Gucci has embraced this idea wholeheartedly, on several fronts. Its integration with the Tennis Clash mobile game features the Gucci logo on and around the courts, rackets, and players’ headbands. A partnership with The North Face has enabled Pokemon GO players to kit out their avatars in items from The North Face x Gucci collection.

Gucci is also one of several brands to turn to AR as a way to enable consumers to try on its products at a time when stores were closed and people could not visit them. AR filled the gap, enabling consumers to try things out virtually – and safely. Other brands that have gone down this route include Dior, Chanel, Michael Kors, Burberry, and Net a Porter.


Bold move

But perhaps Gucci’s boldest move has been its launch in 2019 of Gucci Arcade. For this exercise, rather than fitting the brand into an existing game, Gucci has built games around the brand, with the initial two games – Gucci Bee and Gucci Ace – expanding to a collection of 14 games in its current incarnation.
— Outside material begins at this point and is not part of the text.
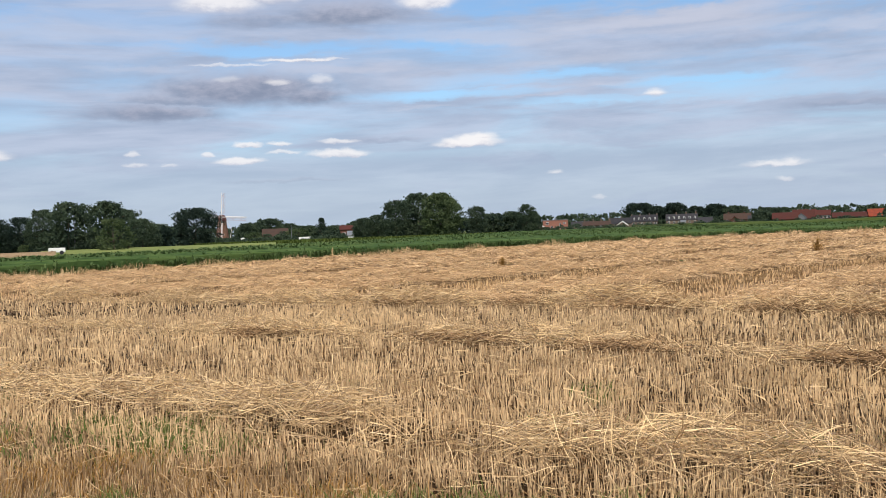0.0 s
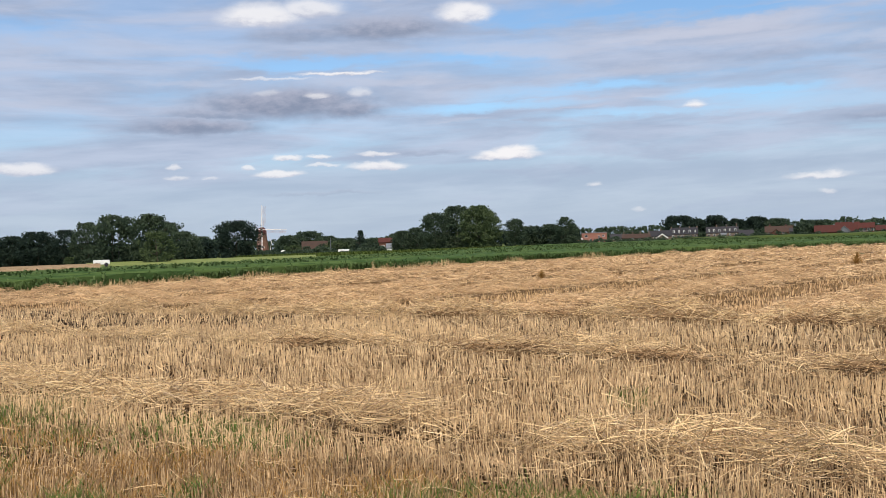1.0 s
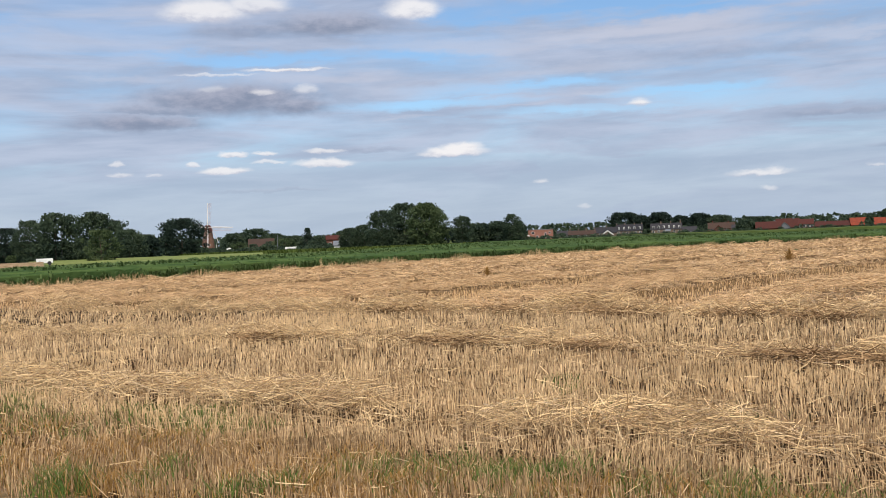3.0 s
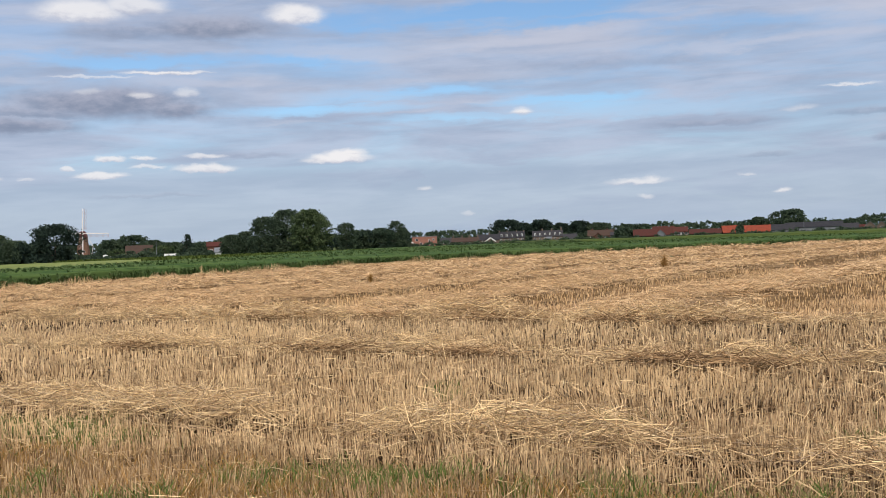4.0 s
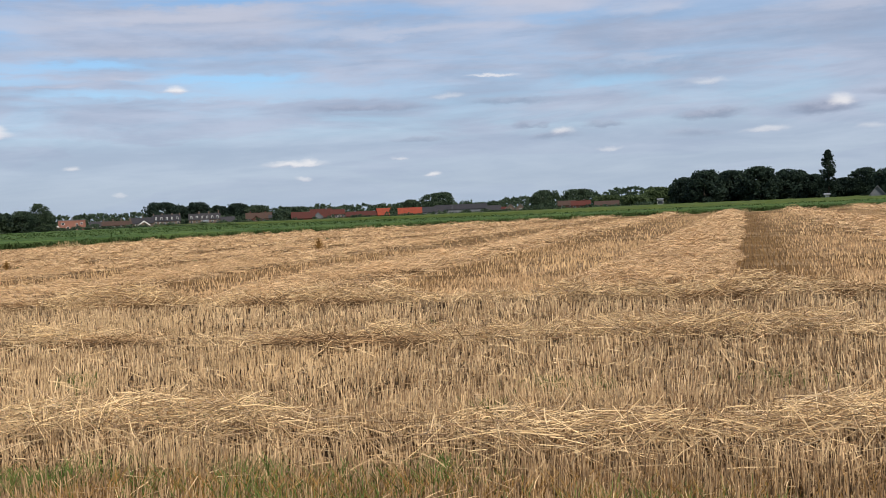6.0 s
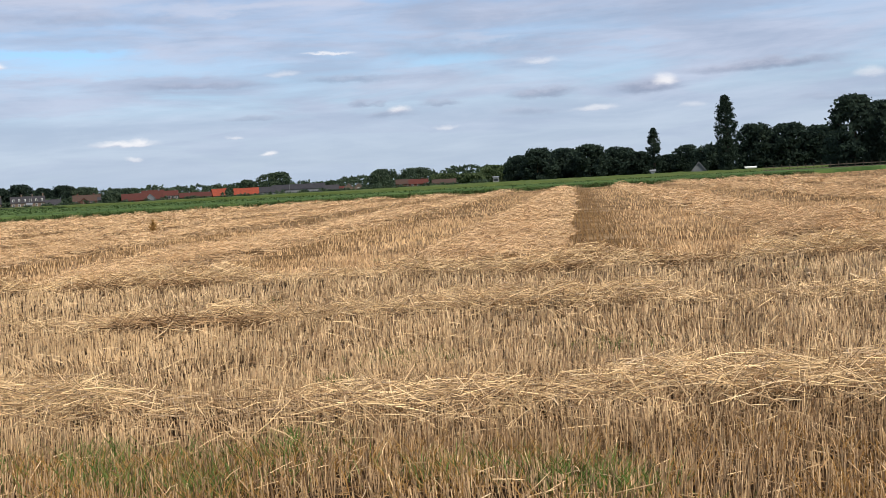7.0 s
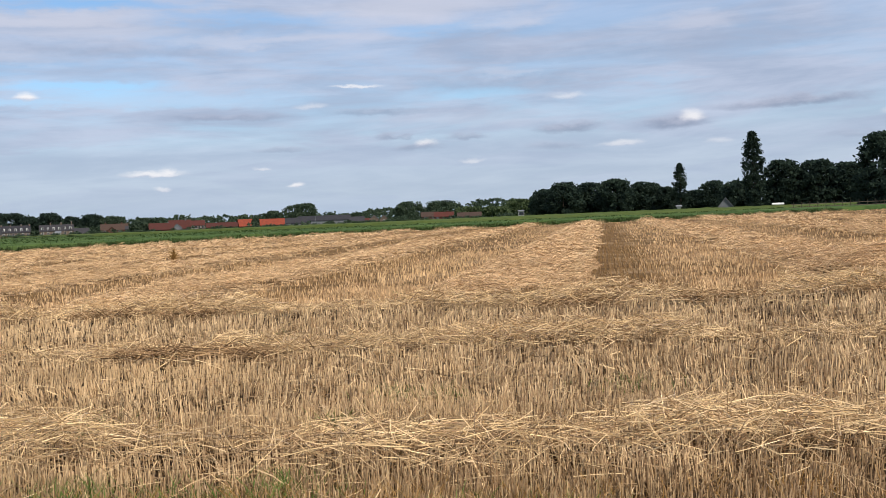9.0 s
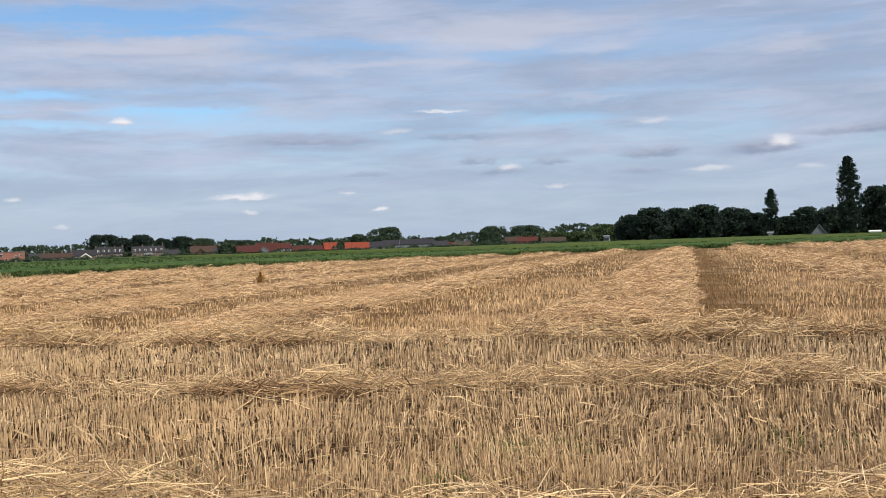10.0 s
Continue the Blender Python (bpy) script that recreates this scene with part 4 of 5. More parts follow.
def tree(xy, height, width, mat=None, shape="round", stem=0.1, clumps=130, per=24, fine=1.0, label="", name="tree", group=""):
    """A tapered trunk with limbs and a ragged crown of leaf clumps."""
    mat = mat or M_LEAF
    ob = thing(name, label or "broad leafy tree with a dark green crown", "tree" if name == "tree" else name, xy, turn=rng.uniform(0, 360), group=group)
    bm = bmesh.new()
    r = height * 0.022 + 0.08
    top = height * (0.75 if shape == "round" else 0.93)
    bends = [(0, 0, -0.1), (rng.normal(0, 0.02) * height, rng.normal(0, 0.02) * height, top * 0.45), (rng.normal(0, 0.02) * height, rng.normal(0, 0.02) * height, top)]
    rod(bm, bends[0], bends[1], r, r * 0.65)
    rod(bm, bends[1], bends[2], r * 0.65, r * 0.15)
    for k in range(7):
        a = rng.uniform(0, math.tau)
        z = height * rng.uniform(max(stem, 0.15), 0.62)
        reach = width * rng.uniform(0.22, 0.42) * (0.4 if shape == "poplar" else 1)
        rod(bm, (0, 0, z), (reach * math.cos(a), reach * math.sin(a), z + height * rng.uniform(0.08, 0.2)), r * 0.35, r * 0.08, 5)
    part("trunk", bm, M_BARK, ob)
    lo = height * stem
    t = rng.uniform(0, 1, clumps)
    if shape == "poplar":
        prof = np.clip(t * 0.9 + 0.62, 0, 1) * np.clip((1 - t) * 2.6, 0.02, 1) ** 0.55
    elif shape == "cone":
        prof = (1 - t) ** 0.8 + 0.06
    else:
        prof = np.clip(np.sqrt(np.clip(1 - np.clip((t - 0.42) / 0.6, -0.8, 1) ** 2, 0.03, 1)), 0, 1)
    a = rng.uniform(0, math.tau, clumps)
    lobes = 1 + 0.13 * np.sin(3 * a + t * 3 + rng.uniform(0, 6)) + 0.11 * np.sin(5 * a + t * 9 + rng.uniform(0, 6))
    size = rng.uniform(0.06, 0.19, clumps) * (width if shape == "round" else width * 1.15)
    size = np.minimum(size, height * 0.2)
    rad = np.maximum(width / 2 * prof * lobes - size * 0.45, 0) * rng.uniform(0.2, 1.0, clumps) ** (0.45 if shape == "round" else 0.6)
    z = lo + (height - lo) * t
    z = np.minimum(z, height - size * 0.75)
    centres = np.stack([rad * np.cos(a), rad * np.sin(a), z], -1)
    leaf = max(0.18, min(0.4, width * 0.032)) * fine
    part_np("crown", leaf_cloud(centres, size, per, leaf), mat, ob)
    return ob


def tree_at(az, far, el, wide, mat=None, shape="round", **more):
    """A tree by its bearing, distance, the elevation of its top and its width in degrees."""
    h = 1.6 + far * math.tan(radians(el))
    return tree(place(az, far), h, far * radians(wide), mat, shape, **more)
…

Going down this route has allowed Gucci an extra level of creative freedom and control while taking advantage of an existing audience base and engaging them in a new and entertaining way. 

This degree of native integration, of course, requires some effort, but help is at hand. At Gameloft, for example, our team of more than 120 game designers and artists are all dedicated exclusively to making interactive, gamified content for brands to help them achieve cut-through.

Our most recent work in this space has seen us partner with luxury car maker Lamborghini. The luxury car-maker’s aim was to reach out to a younger audience. To do so, we created a ‘Virtual to Reality’ Lamborghini-branded experience within our Asphalt 9: Legends racing game. For the first time ever, players of the game can drive Lamborghini’s super-premium and luxurious rare supercar, the Essenza SCV12. Developed by Lamborghini Squadra Corse and designed by Lamborghini Centro Stile, it’s the most powerful, naturally-aspirated 12-cylinder car ever, capable of outputting over 830 hp, and extremely rare – only 40 were ever made.

The “Lamborghini Essenza SCV12 Challenge” features three qualifying rounds, one playoff and a final which will be broadcast on 18 September, with fantastic prizes on offer to the winners, including vouchers for the Amazon and Lamborghini stores. We used five Asphalt 9: Legends player influencers to promote the campaign, which to data, has attracted 2m players, collectively clocking up 8m game sessions.

It’s numbers like these that are attracting so many luxury brands to gaming, and with so many well-known luxury brands putting their faith in the sector, it seems inevitable that others will follow.